In the tough year, MTN also managed to raise $1 billion in two dollar bonds. “We are in a meaningful position as far as our capital structure is concerned,” Nhleko said.

This capital structure will be leveraged by Shuter and team to grow the business.

Under Nhleko,  MTN hired some of the country’s most talented financial services executives to explore the financial sector through mobile.

There are board members with years of experience in financial services.
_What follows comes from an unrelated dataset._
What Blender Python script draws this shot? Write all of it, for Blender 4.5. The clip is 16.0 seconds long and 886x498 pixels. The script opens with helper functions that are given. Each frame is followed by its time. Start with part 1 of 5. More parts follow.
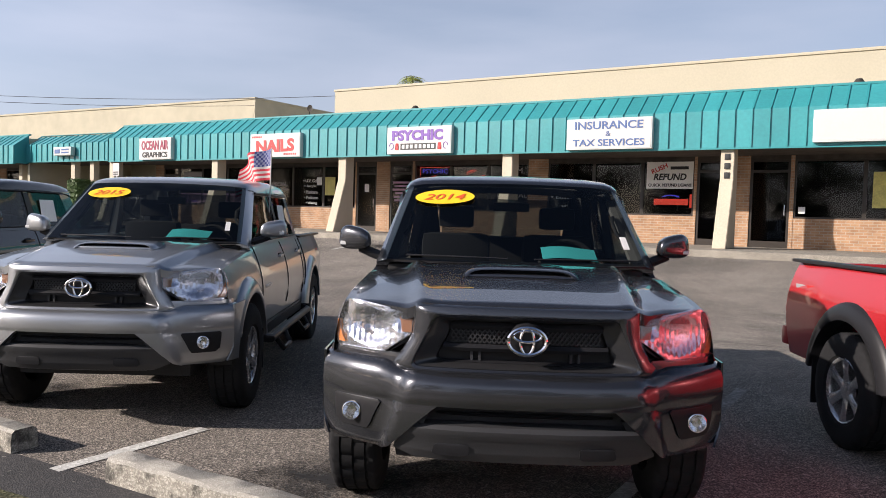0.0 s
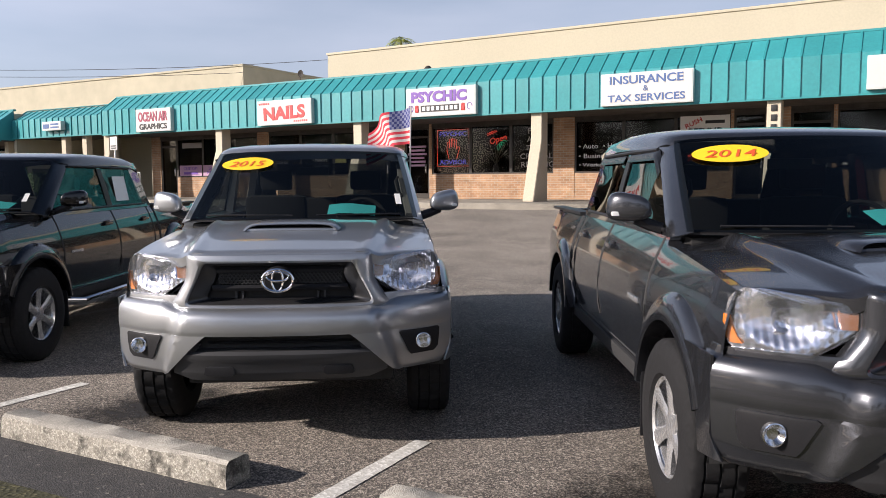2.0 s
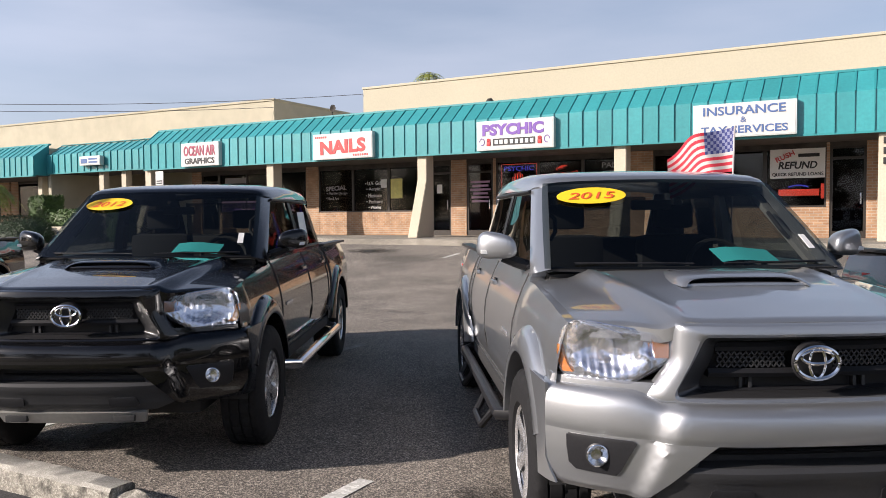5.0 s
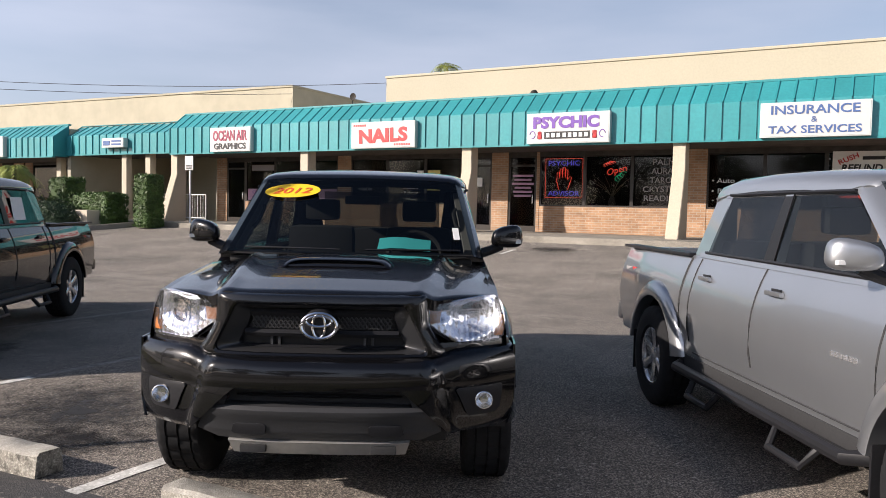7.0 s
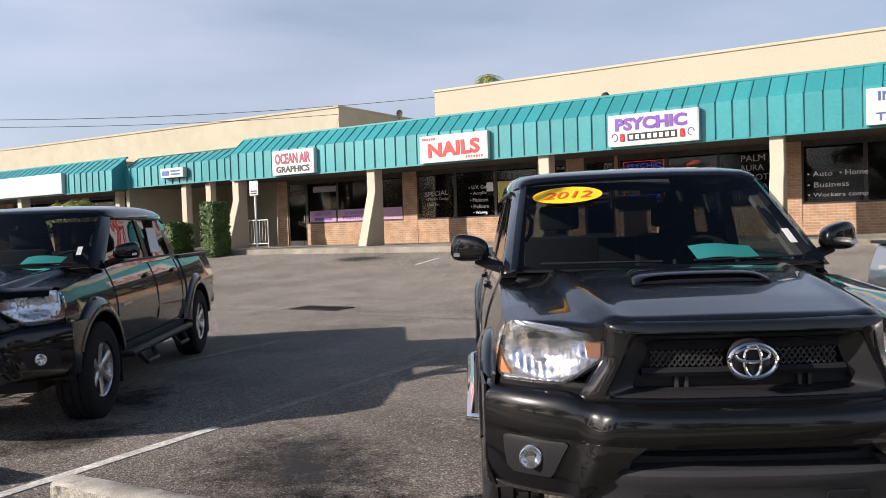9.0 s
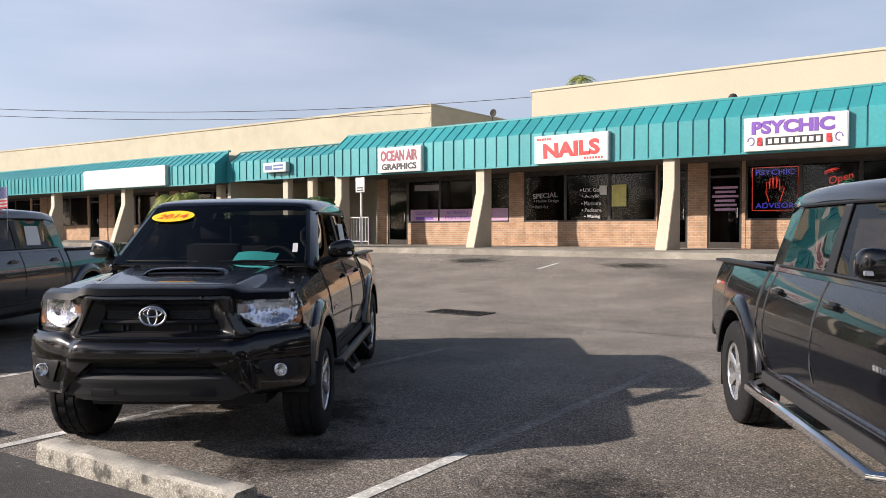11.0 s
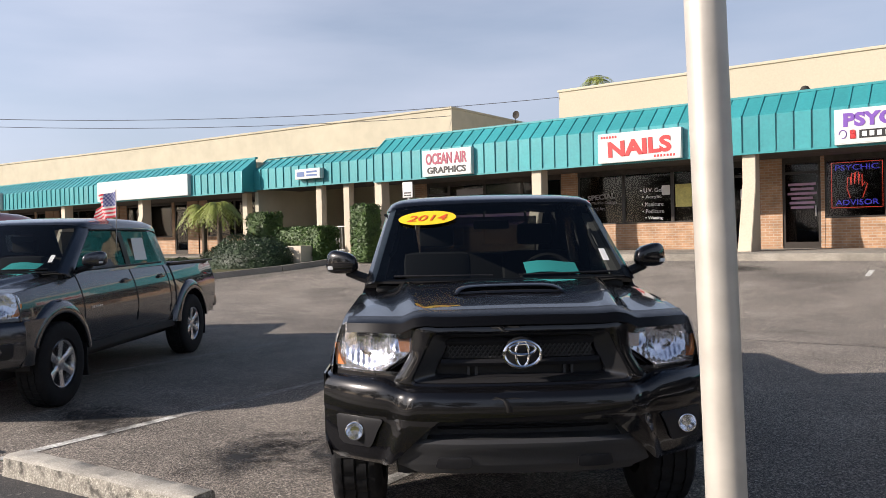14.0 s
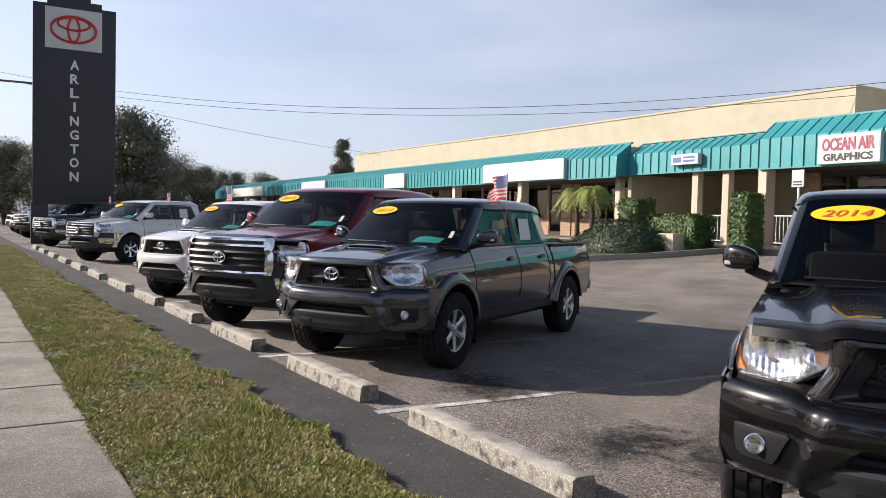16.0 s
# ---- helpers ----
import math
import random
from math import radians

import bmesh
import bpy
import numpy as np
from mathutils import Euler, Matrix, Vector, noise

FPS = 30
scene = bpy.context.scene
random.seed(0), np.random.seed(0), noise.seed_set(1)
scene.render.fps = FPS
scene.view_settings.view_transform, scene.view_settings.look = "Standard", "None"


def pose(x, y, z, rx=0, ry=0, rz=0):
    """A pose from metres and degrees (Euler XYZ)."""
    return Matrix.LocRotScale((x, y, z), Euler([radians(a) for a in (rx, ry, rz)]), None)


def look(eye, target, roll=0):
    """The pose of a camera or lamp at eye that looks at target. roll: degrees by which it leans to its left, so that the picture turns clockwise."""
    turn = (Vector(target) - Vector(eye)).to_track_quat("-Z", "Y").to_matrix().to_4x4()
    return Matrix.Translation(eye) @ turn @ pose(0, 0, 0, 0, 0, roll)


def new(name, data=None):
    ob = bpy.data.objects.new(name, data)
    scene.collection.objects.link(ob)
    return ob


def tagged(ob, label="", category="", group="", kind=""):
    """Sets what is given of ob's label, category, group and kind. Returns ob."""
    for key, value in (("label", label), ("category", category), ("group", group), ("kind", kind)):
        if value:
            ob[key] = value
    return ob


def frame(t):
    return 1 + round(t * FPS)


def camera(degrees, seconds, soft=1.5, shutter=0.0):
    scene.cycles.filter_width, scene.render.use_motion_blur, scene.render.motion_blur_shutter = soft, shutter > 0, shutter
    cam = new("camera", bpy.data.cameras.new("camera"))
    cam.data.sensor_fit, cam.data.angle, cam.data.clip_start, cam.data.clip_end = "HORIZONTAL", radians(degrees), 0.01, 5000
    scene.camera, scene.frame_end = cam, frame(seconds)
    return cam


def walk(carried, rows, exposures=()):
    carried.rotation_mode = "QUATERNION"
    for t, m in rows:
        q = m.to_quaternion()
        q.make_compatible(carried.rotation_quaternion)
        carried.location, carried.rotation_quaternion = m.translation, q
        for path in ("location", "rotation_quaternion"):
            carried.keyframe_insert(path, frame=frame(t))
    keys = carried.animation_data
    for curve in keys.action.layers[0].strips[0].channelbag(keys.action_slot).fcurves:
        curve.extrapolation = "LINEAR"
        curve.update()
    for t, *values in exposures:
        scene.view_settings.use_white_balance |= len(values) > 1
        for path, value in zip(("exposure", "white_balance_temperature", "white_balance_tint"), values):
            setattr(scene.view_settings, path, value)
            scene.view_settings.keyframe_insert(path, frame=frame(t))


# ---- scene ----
cam = camera(59.5, 16.0, soft=0.75)

PATH = [
    (0, (0.81, -0.016, 1.48), (-0.24, 1.684, 1.395), 1.6),
    (0.5, (0.35, -0.109, 1.503), (-0.705, 1.588, 1.415), -0.2),
    (1, (-0.147, -0.03, 1.501), (-1.185, 1.676, 1.401), -1.3),
    (1.5, (-0.591, -0.078, 1.474), (-1.594, 1.648, 1.362), 0.0),
    (2, (-1.021, -0.088, 1.472), (-2.012, 1.64, 1.296), -0.4),
    (2.5, (-1.436, -0.074, 1.502), (-2.488, 1.622, 1.37), -0.7),
    (3, (-1.857, -0.143, 1.49), (-2.823, 1.604, 1.372), -0.5),
    (3.5, (-2.289, -0.125, 1.481), (-3.268, 1.616, 1.387), -0.2),
    (4, (-2.71, -0.076, 1.491), (-3.683, 1.67, 1.419), 0.8),
    (4.5, (-3.142, -0.137, 1.496), (-4.084, 1.621, 1.358), 0.5),
    (5, (-3.572, -0.086, 1.489), (-4.561, 1.65, 1.406), -0.4),
    (5.2, (-3.734, -0.073, 1.506), (-4.759, 1.644, 1.445), 0.0),
    (7.3, (-5.552, -0.22, 1.49), (-6.518, 1.529, 1.387), 1.2),
    (7.5, (-5.72, -0.216, 1.461), (-6.704, 1.522, 1.367), 0.6),
    (8, (-6.145, -0.239, 1.479), (-7.194, 1.462, 1.388), -0.2),
    (8.5, (-6.578, -0.298, 1.486), (-7.587, 1.427, 1.388), -1.3),
    (9, (-7.004, -0.24, 1.462), (-8.041, 1.469, 1.4), -2.0),
    (9.2, (-7.163, -0.231, 1.475), (-8.279, 1.426, 1.382), -1.9),
    (11.3, (-8.882, -0.409, 1.502), (-10.056, 1.209, 1.457), -0.1),
    (11.5, (-9.073, -0.398, 1.493), (-10.219, 1.241, 1.453), 0.6),
    (12, (-9.538, -0.393, 1.49), (-10.715, 1.223, 1.45), 0.9),
    (12.5, (-9.981, -0.469, 1.468), (-11.096, 1.189, 1.375), 1.4),
    (13, (-10.43, -0.486, 1.462), (-11.51, 1.195, 1.375), 0.6),
    (13.5, (-10.875, -0.489, 1.476), (-12.003, 1.16, 1.396), 0.5),
    (14, (-11.21, -0.577, 1.494), (-12.353, 1.064, 1.456), -1.4),
    (14.5, (-11.323, -0.609, 1.508), (-12.595, 0.935, 1.514), -1.4),
    (15, (-11.359, -0.615, 1.505), (-12.822, 0.748, 1.464), 0.3),
    (15.5, (-11.384, -0.607, 1.507), (-13.016, 0.547, 1.439), 1.2),
    (16, (-11.389, -0.625, 1.512), (-13.144, 0.332, 1.435), 1.4),
]
walk(cam, [(t, look(eye, target, roll)) for t, eye, target, roll in PATH], [(0, 0.46, 6270, 17), (16, 0.53, 6330, 16)])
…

New board member, Paul Hanratty, brings a wealth of experience in financial services in the UK, US, Africa, Asia, and Latin America.

He worked at Old Mutual for over 30 years and sat on the boards of various other financial services companies.

For more on why MTN is hiring bankers read: Know Your Business Rivals: Why MTN is Recruiting Bankers

Sometimes, once a global behemoth blunders, it’s hard to recover.

For a second look at Telkom South Africa is been trying hard to make itself more agile and competitive, slowly it is getting there after years of market failure.

MTN certainty has the ingredients to be successful in Africa and the Middle East markets such as Iran, where it invested when no one was keen.

With its IGNITE initiative, MTN may be able to ignite again its strength in Africa and the Middle East.

Nhleko also brought new blood to the business to refresh its culture.

That said, Nhleko seems keen to ignite MTN into its new vision and conquer adjacent market of telecoms such as entertainment and financial services.

Let’s hope the foundation he has laid will be remembered in years to come as we redial into 2015/16 to check what was happening at Africa and the Middle East biggest mobile phone operator.

Time will tell if history afforded Nhleko a perfect time to reboot MTN – at the time everyone didn’t give him a chance to save the firm.

His strategy so far has been all sensible: MTN is stable. That may be why the market hasn’t reacted negatively to the strategy.

Perhaps, for now, the incoming CEO needs to digest the strategy and ignite MTN to be what it used to be to the market.

We wish Shuter a great of luck and his success will continue to make MTN a darling brand for South Africans like him.